GREGORY: If the international community proves unable to stop Iran, is it your view that Israel will have to?

NETANYAHU: It's my view that there's an American commitment to make sure that that doesn't happen, and I think I'd leave it at that.

GREGORY: Right. But there is a precedent here. Israel, in 1981, took out a nuclear reactor in Iraq. Israel, in 2007, took out a nuclear reactor in Syria. There is precedent and a proclivity for Israel to take unilateral action if it deems it necessary for its security. That could be the case with regard to Iran, no?

NETANYAHU: Well, I don't think I have to add to anything that I've said. We're--the Jewish people have been one of the oldest nations in the world. We've been around for 3500 years. We are threatened as no other people has been threatened. We've suffered pogroms, exiles, massacres and the greatest massacre of them all, the Holocaust. So obviously, Israel always reserves the right to defend itself.

GREGORY: You have said--you said it to Jeffrey Goldberg of The Atlantic magazine, talking about Iran, that it was a messianic and apocalyptic cult controlling atomic bombs. The Obama administration argues that for the past eight years under President Bush there has been a hard line, calling it part of the axis of evil, and where has that hard line gotten America? Only emboldening Iran over that period of time.
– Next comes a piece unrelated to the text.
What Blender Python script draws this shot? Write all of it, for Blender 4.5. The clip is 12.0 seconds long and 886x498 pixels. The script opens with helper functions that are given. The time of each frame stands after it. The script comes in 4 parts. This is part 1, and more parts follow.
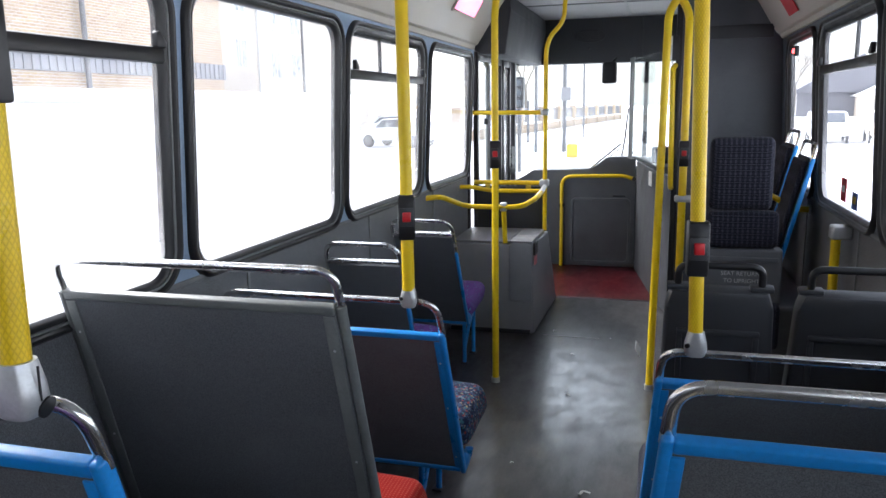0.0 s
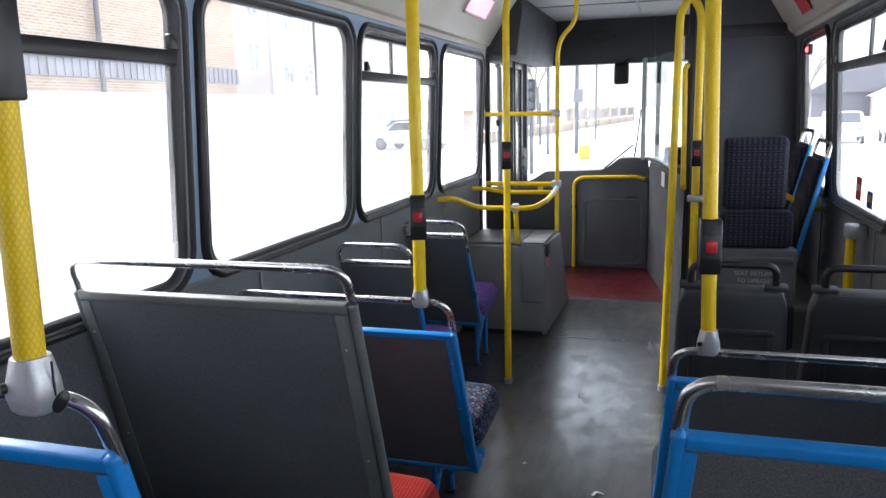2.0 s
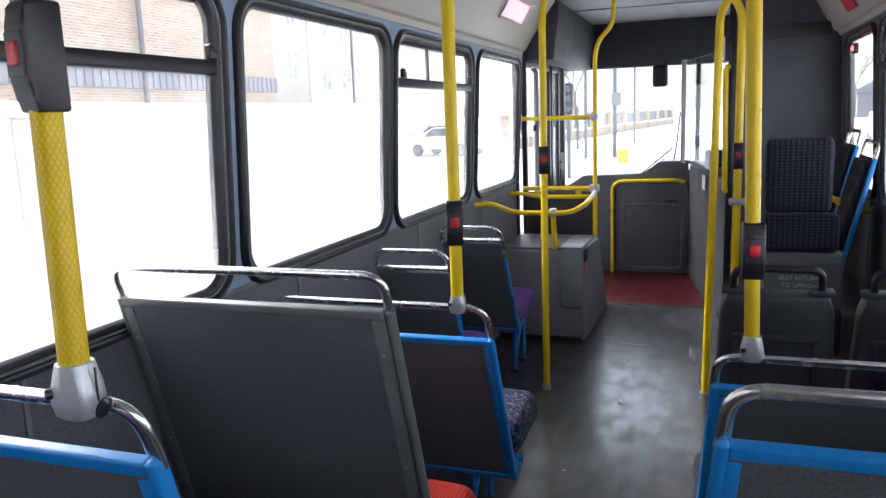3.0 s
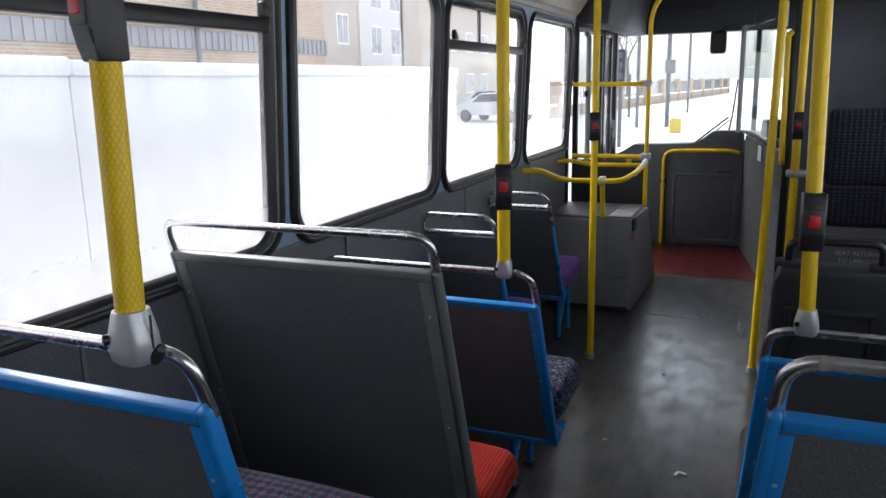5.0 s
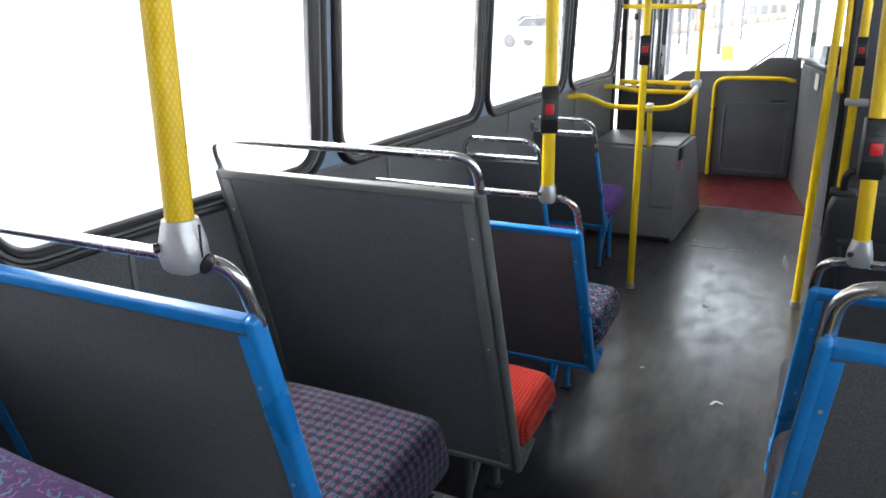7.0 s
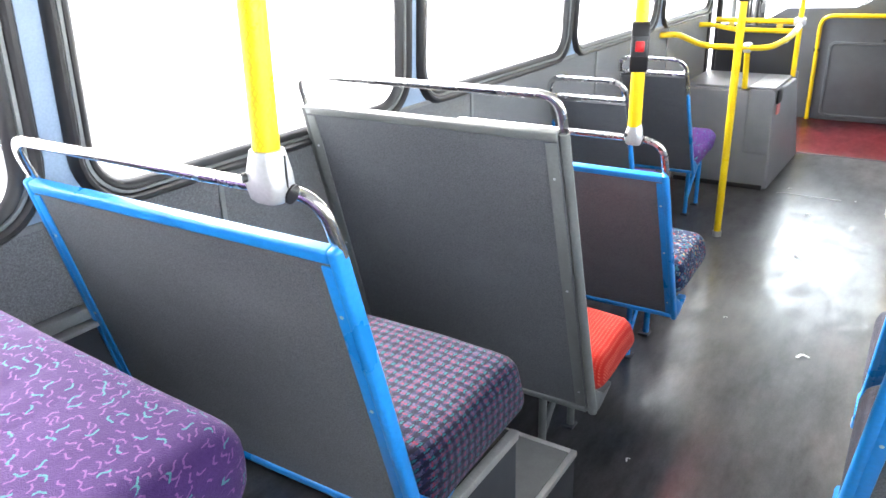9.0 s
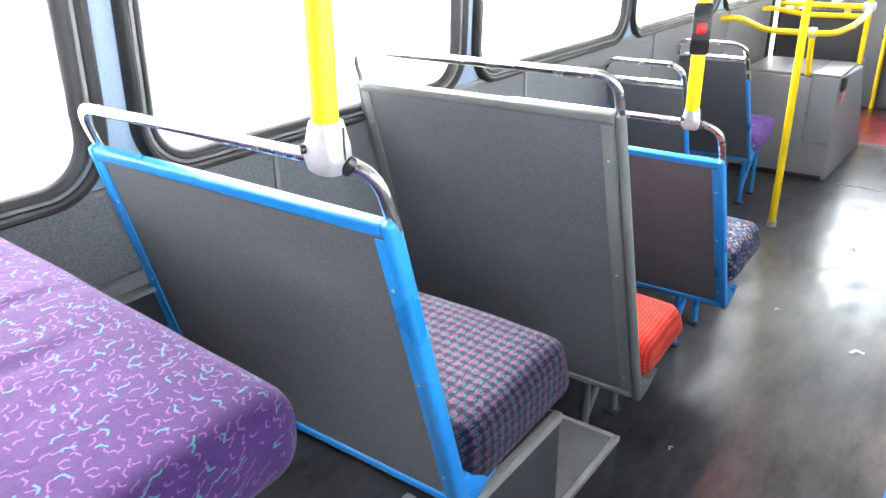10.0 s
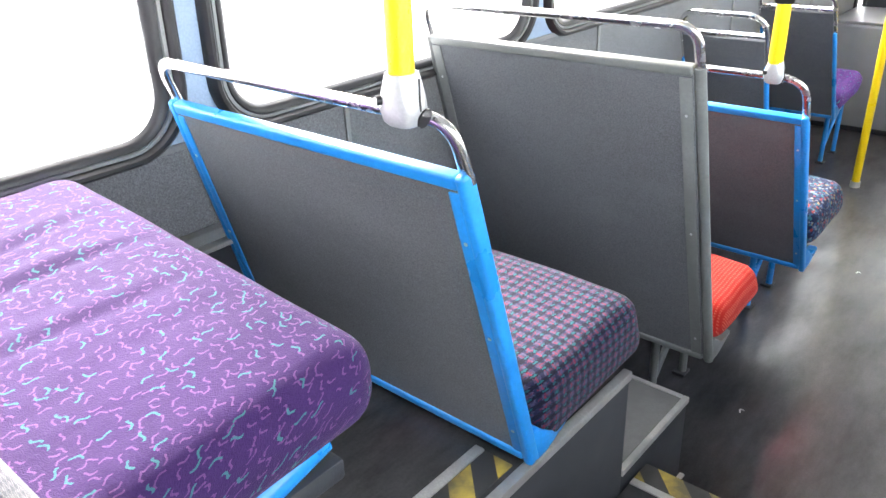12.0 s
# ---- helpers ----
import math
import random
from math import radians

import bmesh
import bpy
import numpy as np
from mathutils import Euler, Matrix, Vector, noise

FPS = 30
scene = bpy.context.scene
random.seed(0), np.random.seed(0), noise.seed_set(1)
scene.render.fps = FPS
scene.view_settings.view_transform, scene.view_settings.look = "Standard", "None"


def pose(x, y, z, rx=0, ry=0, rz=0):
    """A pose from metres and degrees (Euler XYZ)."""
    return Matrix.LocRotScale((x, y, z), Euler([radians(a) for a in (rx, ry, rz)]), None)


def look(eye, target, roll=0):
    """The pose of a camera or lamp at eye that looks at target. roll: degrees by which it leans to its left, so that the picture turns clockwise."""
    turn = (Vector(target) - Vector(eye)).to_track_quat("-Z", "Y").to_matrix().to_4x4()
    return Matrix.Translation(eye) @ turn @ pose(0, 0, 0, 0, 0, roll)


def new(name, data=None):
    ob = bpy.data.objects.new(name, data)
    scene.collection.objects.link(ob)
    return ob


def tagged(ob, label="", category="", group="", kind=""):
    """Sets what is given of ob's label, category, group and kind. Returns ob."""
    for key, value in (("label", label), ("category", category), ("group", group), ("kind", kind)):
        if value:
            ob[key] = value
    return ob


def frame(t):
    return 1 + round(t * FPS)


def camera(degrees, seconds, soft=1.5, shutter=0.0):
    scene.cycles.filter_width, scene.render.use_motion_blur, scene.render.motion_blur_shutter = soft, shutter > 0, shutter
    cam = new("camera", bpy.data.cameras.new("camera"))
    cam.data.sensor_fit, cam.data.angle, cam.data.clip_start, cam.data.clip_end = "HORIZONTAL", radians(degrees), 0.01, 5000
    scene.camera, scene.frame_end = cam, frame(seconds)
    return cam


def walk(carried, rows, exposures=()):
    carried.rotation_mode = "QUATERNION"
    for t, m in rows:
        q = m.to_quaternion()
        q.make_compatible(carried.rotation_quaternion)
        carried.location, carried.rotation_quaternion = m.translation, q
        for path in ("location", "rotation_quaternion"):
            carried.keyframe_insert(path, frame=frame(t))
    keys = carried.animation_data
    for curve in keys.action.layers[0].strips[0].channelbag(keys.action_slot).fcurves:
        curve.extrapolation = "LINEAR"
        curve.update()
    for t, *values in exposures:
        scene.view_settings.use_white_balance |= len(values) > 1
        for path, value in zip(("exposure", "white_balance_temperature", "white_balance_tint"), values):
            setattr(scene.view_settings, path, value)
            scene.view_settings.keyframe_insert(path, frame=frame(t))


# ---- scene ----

Is your hard line--is the U.S. hard line over the past eight years the wrong strategy to get Iran to change its behavior?

NETANYAHU: I think that the, the president spoke to me quite explicitly about the great threat that Iran's development of nuclear weapons capability poses to the United States. I saw, in fact, a continuity, in that sense, of an assessment of the threat. But of course, as you say, the clock is ticking. The Iranian nuclear program is advancing. And so the, the problem that now faces the entire world is to, is to ask themselves a simple question: Can we allow this brutal regime that sees no inhibitions in how it treats its own citizens and its purported enemies abroad, can we allow such a regime to acquire nuclear weapons? And the answer that we hear from far and wide is no.